Hi Tash,
Thanks for a truly great thread, one of the most interesting for a long while.
I have a coupe of questions, I'm not the sharpest tool in the box so bear with me if you can.
Are you looking to get truly excellent image quality or the best image quality at your 24"x???? Yet have it come to you in an easy to use package....?
I'm not having a go here, quite the opposite in fact, to me a camera should fit me, my way of working and offer the smallest obstruction between what I want to take and taking it.
So on that score I applaud you and your reasoning.
I also can see that an IQ180 has too much cash tied up in it, especially as you only need 24"x3??? And hate the ritual of what is LF digital.
Before you sell it all, can you borrow a P45 and a couple of lenses...?
P45's are stellar and offer you plenty of resolution, through LR so does a P25 but let's leave that to another time.
The Mamiya 50mm shift is by far one of the best MF lenses out there and silly cheap right now, try ffordes.
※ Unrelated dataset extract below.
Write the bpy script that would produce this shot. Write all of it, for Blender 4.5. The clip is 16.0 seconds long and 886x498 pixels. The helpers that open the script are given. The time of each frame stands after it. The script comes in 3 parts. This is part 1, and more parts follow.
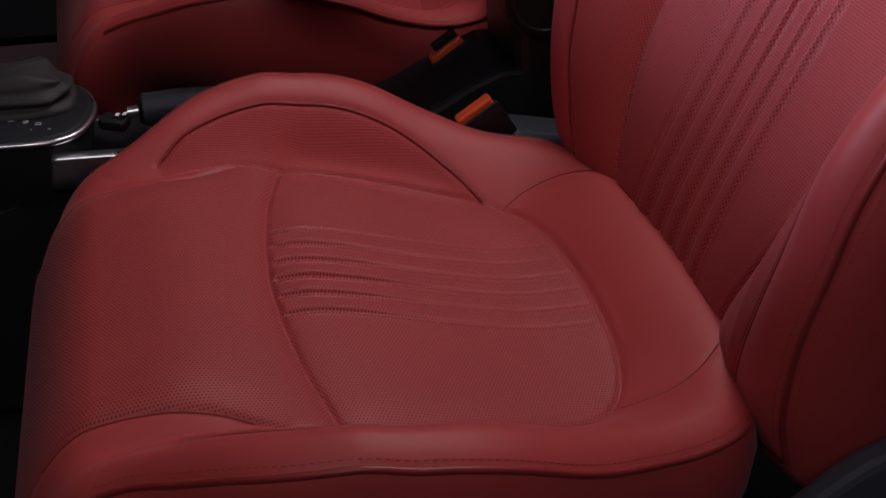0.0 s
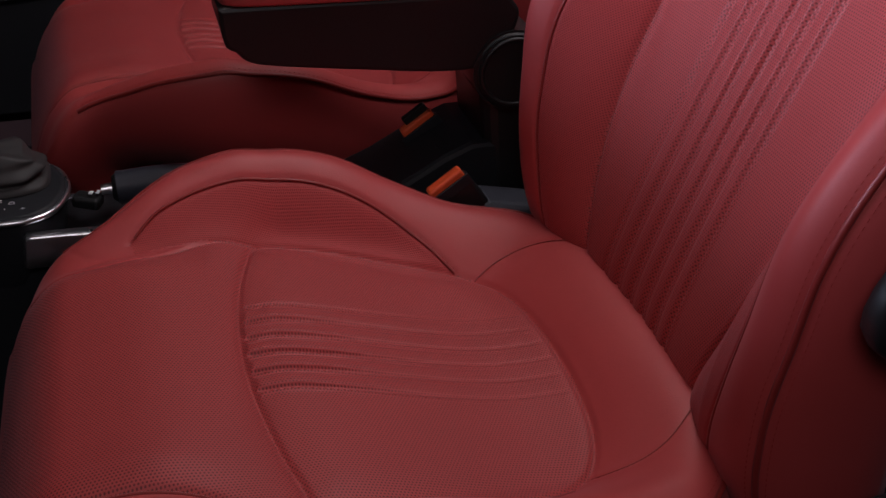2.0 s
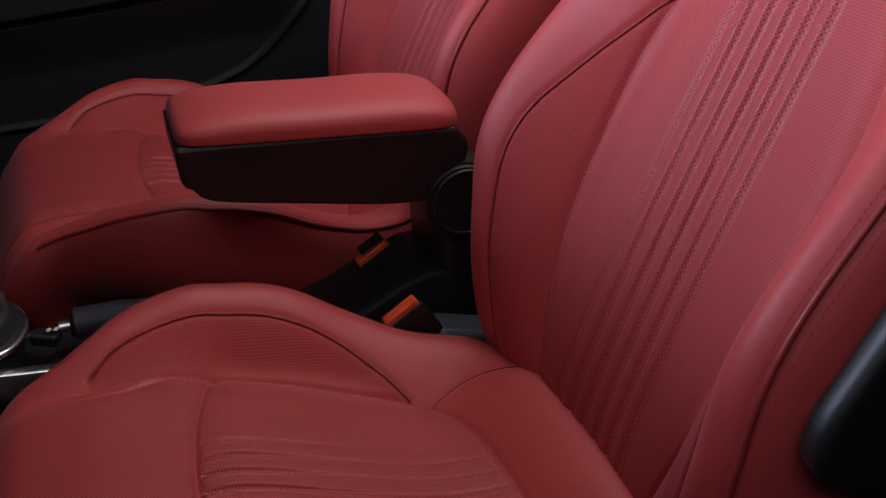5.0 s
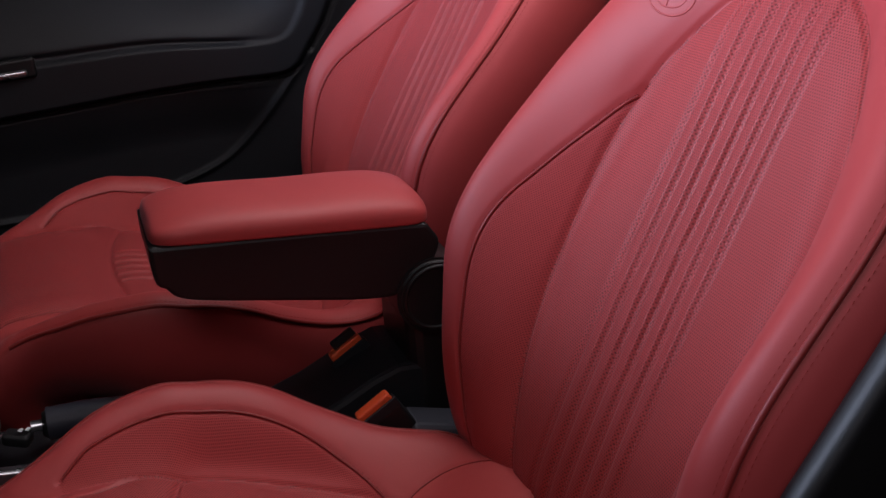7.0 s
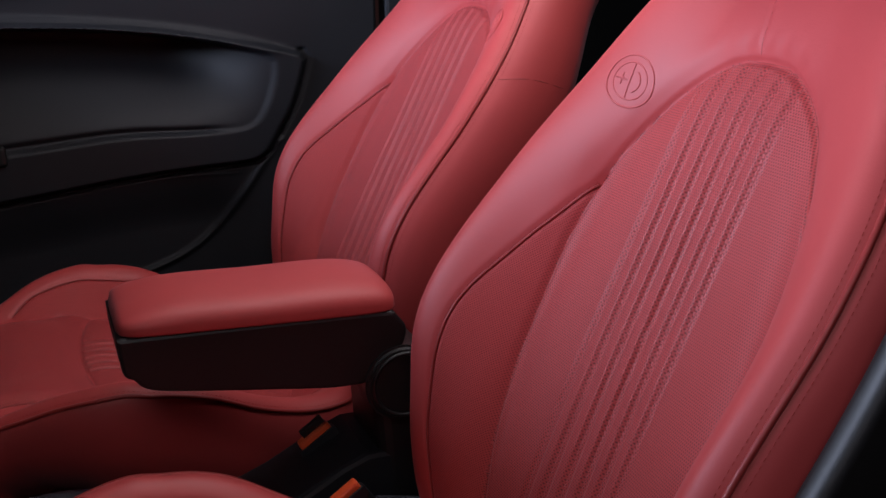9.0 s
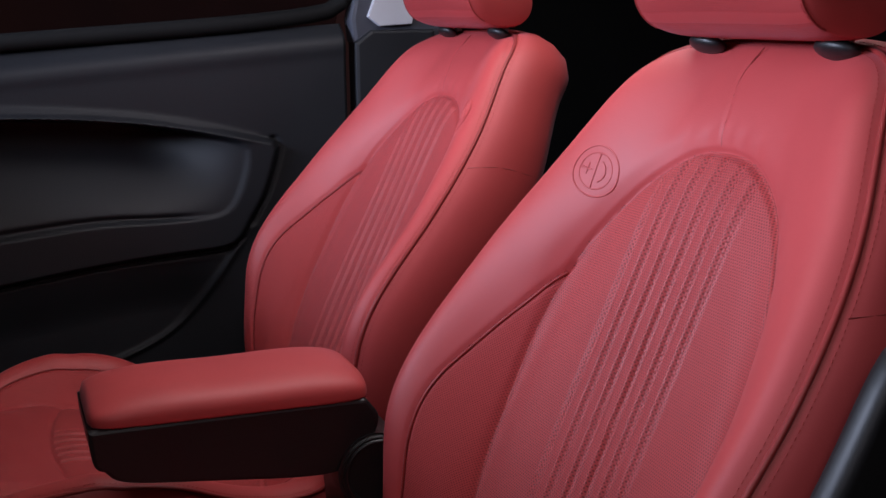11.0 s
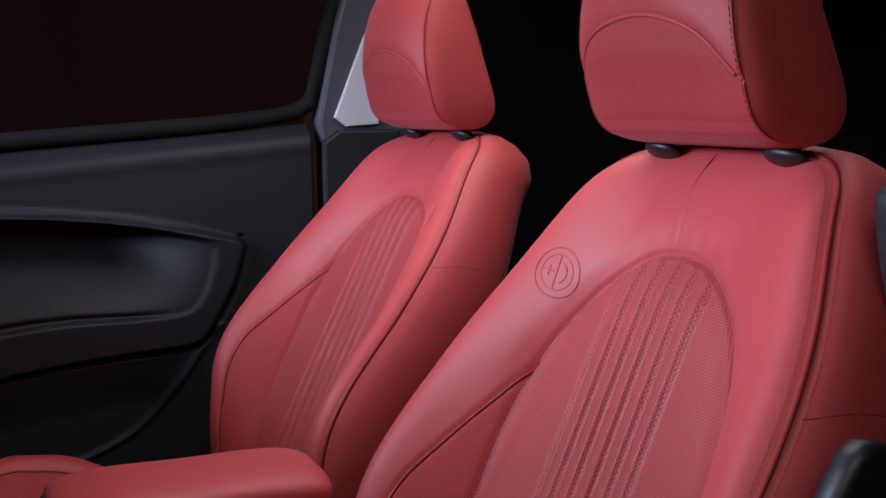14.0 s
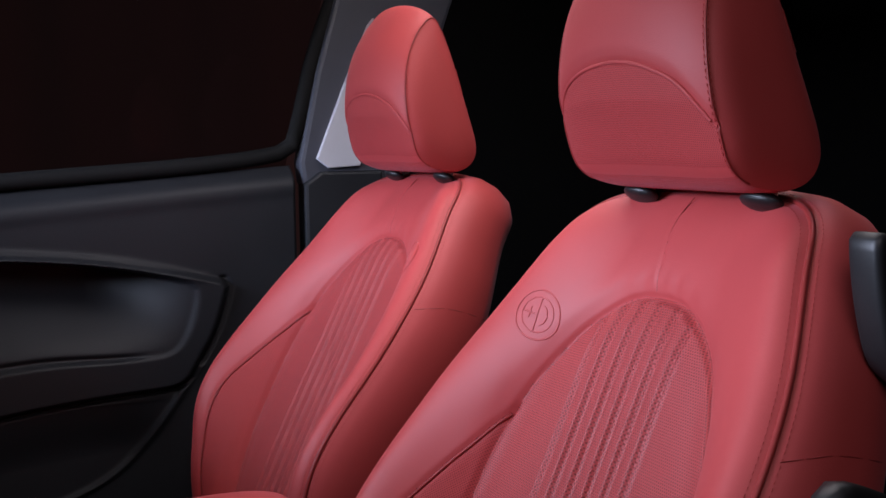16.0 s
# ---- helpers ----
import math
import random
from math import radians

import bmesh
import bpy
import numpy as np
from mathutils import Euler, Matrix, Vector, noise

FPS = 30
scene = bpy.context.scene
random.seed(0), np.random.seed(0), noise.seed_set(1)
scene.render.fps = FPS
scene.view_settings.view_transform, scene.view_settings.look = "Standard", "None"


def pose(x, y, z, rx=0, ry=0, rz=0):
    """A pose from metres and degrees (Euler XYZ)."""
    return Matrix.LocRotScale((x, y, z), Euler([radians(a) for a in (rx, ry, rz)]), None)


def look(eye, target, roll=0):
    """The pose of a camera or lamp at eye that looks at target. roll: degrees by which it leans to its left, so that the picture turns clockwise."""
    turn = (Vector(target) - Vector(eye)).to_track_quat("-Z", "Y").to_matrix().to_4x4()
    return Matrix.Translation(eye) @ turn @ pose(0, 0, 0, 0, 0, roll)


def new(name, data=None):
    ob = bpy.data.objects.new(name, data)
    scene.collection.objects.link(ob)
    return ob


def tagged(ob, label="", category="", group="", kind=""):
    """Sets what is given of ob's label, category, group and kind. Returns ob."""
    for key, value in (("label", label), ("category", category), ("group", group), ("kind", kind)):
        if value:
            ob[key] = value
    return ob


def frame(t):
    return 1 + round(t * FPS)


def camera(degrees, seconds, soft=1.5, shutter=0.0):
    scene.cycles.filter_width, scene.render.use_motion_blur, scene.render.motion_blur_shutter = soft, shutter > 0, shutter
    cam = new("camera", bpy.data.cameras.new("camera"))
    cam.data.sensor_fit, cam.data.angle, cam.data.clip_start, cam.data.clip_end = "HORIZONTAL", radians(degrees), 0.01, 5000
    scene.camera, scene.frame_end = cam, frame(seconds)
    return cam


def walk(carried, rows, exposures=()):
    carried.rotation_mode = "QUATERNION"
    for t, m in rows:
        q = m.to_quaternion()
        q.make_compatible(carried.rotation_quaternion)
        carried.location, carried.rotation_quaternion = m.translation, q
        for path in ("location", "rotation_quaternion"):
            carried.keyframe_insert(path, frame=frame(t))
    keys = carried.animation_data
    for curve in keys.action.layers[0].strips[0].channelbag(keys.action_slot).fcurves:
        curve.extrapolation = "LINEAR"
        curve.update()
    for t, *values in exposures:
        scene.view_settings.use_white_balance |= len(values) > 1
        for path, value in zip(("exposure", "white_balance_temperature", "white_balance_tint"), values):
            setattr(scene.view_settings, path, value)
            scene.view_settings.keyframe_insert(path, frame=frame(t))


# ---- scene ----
# x runs to the rear of the car, y across it to the far door, z up from the cabin floor.
cam = camera(42.05, 16.0)
EYE = 0.85
# seconds, place, then degrees: turned to the right, looking up, leaning to the right
ROWS = [
    (0.0, 0.0000, 0.0000, 0.0000, 14.27, -32.92, -0.95),
    (0.5, 0.0013, -0.0007, 0.0018, 14.61, -32.21, -0.83),
    (1.0, 0.0025, -0.0015, 0.0040, 14.89, -31.40, -0.70),
    (1.5, 0.0039, -0.0033, 0.0063, 15.14, -30.58, -0.61),
    (2.0, 0.0051, -0.0050, 0.0095, 15.42, -29.67, -0.51),
    (2.5, 0.0063, -0.0071, 0.0134, 15.67, -28.79, -0.38),
    (3.0, 0.0078, -0.0088, 0.0169, 16.00, -27.90, -0.28),
    (3.5, 0.0090, -0.0111, 0.0202, 16.32, -27.04, -0.18),
    (4.0, 0.0101, -0.0132, 0.0239, 16.67, -26.05, -0.11),
    (6.5, 0.0118, -0.0297, 0.0405, 18.29, -20.69, 0.16),
    (7.0, 0.0125, -0.0323, 0.0443, 18.62, -19.64, 0.24),
    (7.5, 0.0134, -0.0355, 0.0481, 18.96, -18.72, 0.30),
    (8.0, 0.0146, -0.0384, 0.0511, 19.27, -17.75, 0.35),
    (8.5, 0.0159, -0.0410, 0.0539, 19.60, -16.78, 0.39),
    (9.0, 0.0168, -0.0436, 0.0574, 19.98, -15.77, 0.49),
    (11.5, 0.0148, -0.0581, 0.0704, 21.69, -10.89, 0.70),
    (12.0, 0.0146, -0.0605, 0.0726, 21.99, -10.03, 0.68),
    (12.5, 0.0144, -0.0631, 0.0750, 22.26, -9.22, 0.77),
    (13.0, 0.0141, -0.0662, 0.0769, 22.55, -8.44, 0.76),
    (13.5, 0.0137, -0.0689, 0.0789, 22.77, -7.84, 0.76),
    (14.0, 0.0134, -0.0708, 0.0804, 23.01, -7.29, 0.81),
    (14.5, 0.0130, -0.0731, 0.0820, 23.24, -6.76, 0.79),
    (15.0, 0.0124, -0.0756, 0.0835, 23.49, -6.19, 0.81),
    (15.5, 0.0118, -0.0772, 0.0849, 23.69, -5.78, 0.81),
    (16.0, 0.0112, -0.0784, 0.0856, 23.92, -5.39, 0.81),
]


def row_pose(x, y, z, yaw, pitch, lean):
    a, b = radians(yaw), radians(pitch)
    eye = Vector((x, y, z + EYE))
    return look(eye, eye + Vector((math.sin(a) * math.cos(b), math.cos(a) * math.cos(b), math.sin(b))), -lean)


walk(cam, [(r[0], row_pose(*r[1:])) for r in ROWS])

# ---- light: a dim studio, three soft lamps added out of view to fit the shading ----
world = bpy.data.worlds.new("studio")
scene.world = world
world.use_nodes = True
world.node_tree.nodes["Background"].inputs[0].default_value = (0.75, 0.62, 0.6, 1)
world.node_tree.nodes["Background"].inputs[1].default_value = 0.003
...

Because of the new 28mmLS the normal 28mm are abundant so worth a haggle.
I'm suggesting this because a DF with the AF set up correctly (mine wasn't, is now, complete night and day) has some stellar lenses and a P45 would go a long way to giving you high quality prints and get you cash back off you OTT IQ180.
However.......and there's always an however.....
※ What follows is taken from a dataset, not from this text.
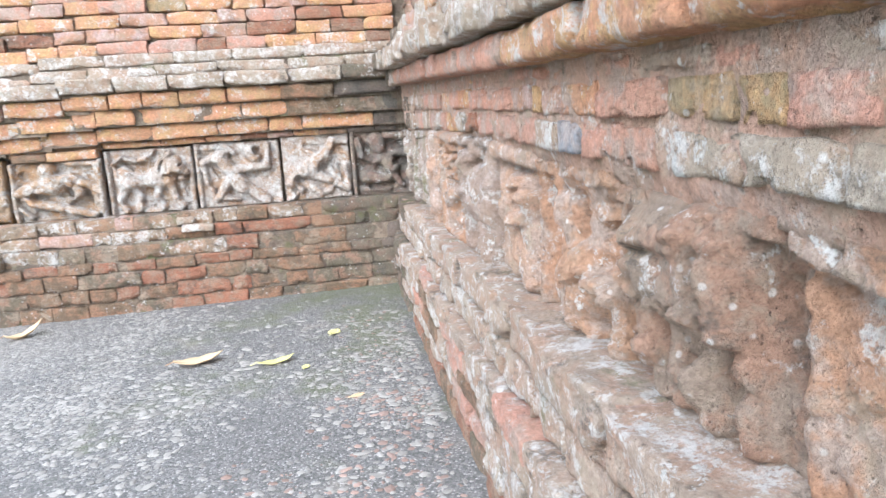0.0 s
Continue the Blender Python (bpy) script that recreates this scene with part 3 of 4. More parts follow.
DEMON = [(0.50, 0.50, 0.50, 0.50, 1.4, 1.4, 0.22), (0.42, 0.82, 0.44, 0.76, 0.15, 0.13, 1.1), (0.52, 0.60, 0.66, 0.44, 0.14, 0.13, 0.9), (0.12, 0.86, 0.16, 0.62, 0.07, 0.06, 0.8), (0.16, 0.62, 0.40, 0.52, 0.05, 0.07, 0.7),
         (0.66, 0.66, 0.94, 0.62, 0.07, 0.06, 0.9), (0.60, 0.92, 0.95, 0.90, 0.07, 0.07, 0.7), (0.94, 0.62, 0.97, 0.36, 0.05, 0.04, 0.8), (0.20, 0.30, 0.56, 0.24, 0.10, 0.08, 0.8), (0.62, 0.36, 0.80, 0.14, 0.09, 0.06, 0.7), (0.10, 0.10, 0.60, 0.08, 0.05, 0.05, 0.5),
         (0.72, 0.52, 0.92, 0.50, 0.06, 0.06, -0.8), (0.26, 0.76, 0.28, 0.66, 0.06, 0.06, -0.7), (0.76, 0.78, 0.92, 0.76, 0.05, 0.05, -0.6), (0.30, 0.14, 0.66, 0.16, 0.05, 0.05, -0.6)]
CORNER_BEAST = [(0.66, 0.55, 0.72, 0.52, 0.52, 0.50, 0.72), (0.30, 0.72, 0.50, 0.60, 0.26, 0.24, 0.85), (0.14, 0.80, 0.20, 0.72, 0.14, 0.14, 0.7), (0.55, 0.86, 0.85, 0.80, 0.08, 0.08, 0.85), (0.40, 0.20, 0.55, 0.14, 0.12, 0.10, 0.7),
                (0.70, 0.12, 0.95, 0.10, 0.09, 0.08, 0.8), (0.10, 0.30, 0.16, 0.08, 0.10, 0.09, 0.75), (0.62, 0.72, 0.80, 0.66, 0.03, 0.03, -0.3), (0.22, 0.46, 0.50, 0.28, 0.09, 0.07, -0.4), (0.44, 0.86, 0.50, 0.80, 0.05, 0.05, -0.35)]
WORN = [(0.50, 0.50, 0.50, 0.50, 1.4, 1.4, 0.30), (0.50, 0.60, 0.52, 0.40, 0.36, 0.34, 0.50), (0.30, 0.80, 0.34, 0.55, 0.12, 0.10, 0.72), (0.34, 0.55, 0.45, 0.25, 0.10, 0.08, 0.66), (0.62, 0.85, 0.66, 0.50, 0.10, 0.10, 0.7), (0.70, 0.40, 0.80, 0.15, 0.08, 0.06, 0.62), (0.18, 0.30, 0.22, 0.10, 0.07, 0.06, 0.4)]
SIDE_FIGURE = [(0.50, 0.50, 0.50, 0.50, 1.4, 1.4, 0.22), (0.38, 0.80, 0.42, 0.74, 0.13, 0.12, 1.1), (0.46, 0.58, 0.40, 0.34, 0.13, 0.12, 0.9), (0.40, 0.34, 0.30, 0.10, 0.10, 0.08, 0.8), (0.56, 0.86, 0.66, 0.62, 0.07, 0.07, 0.8),
               (0.66, 0.62, 0.52, 0.50, 0.07, 0.06, 0.9), (0.20, 0.60, 0.24, 0.34, 0.07, 0.06, 0.7), (0.62, 0.30, 0.66, 0.06, 0.09, 0.08, 0.7), (0.80, 0.92, 0.82, 0.10, 0.09, 0.09, 0.7)]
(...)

Would a correctly set up DF, 28mm phase lens and a P45 make you want to get out and shoot more often....?
Less chance of missing the spontaneous shot compared to LF and printed on a 24" printer, no problems....?
I found it worked for me many yrs ago (think film) 35mm was for snaps but 6x7 too clunky, I found my workhorse in the 645 system and still love it now, but I did shoot,shoot,shoot and shoot more so it became 2nd nature...
I have a Nikon, love it but its a machine gun to me, if I had a D800E I'd abuse it, treat it like a snap happy chap and my results would be awful.
In essence I think you have gone too big one one end and too convenient on the other, and missing the fact that the DF and wide range of lenses, married with the correct back, could put the spring back in your step.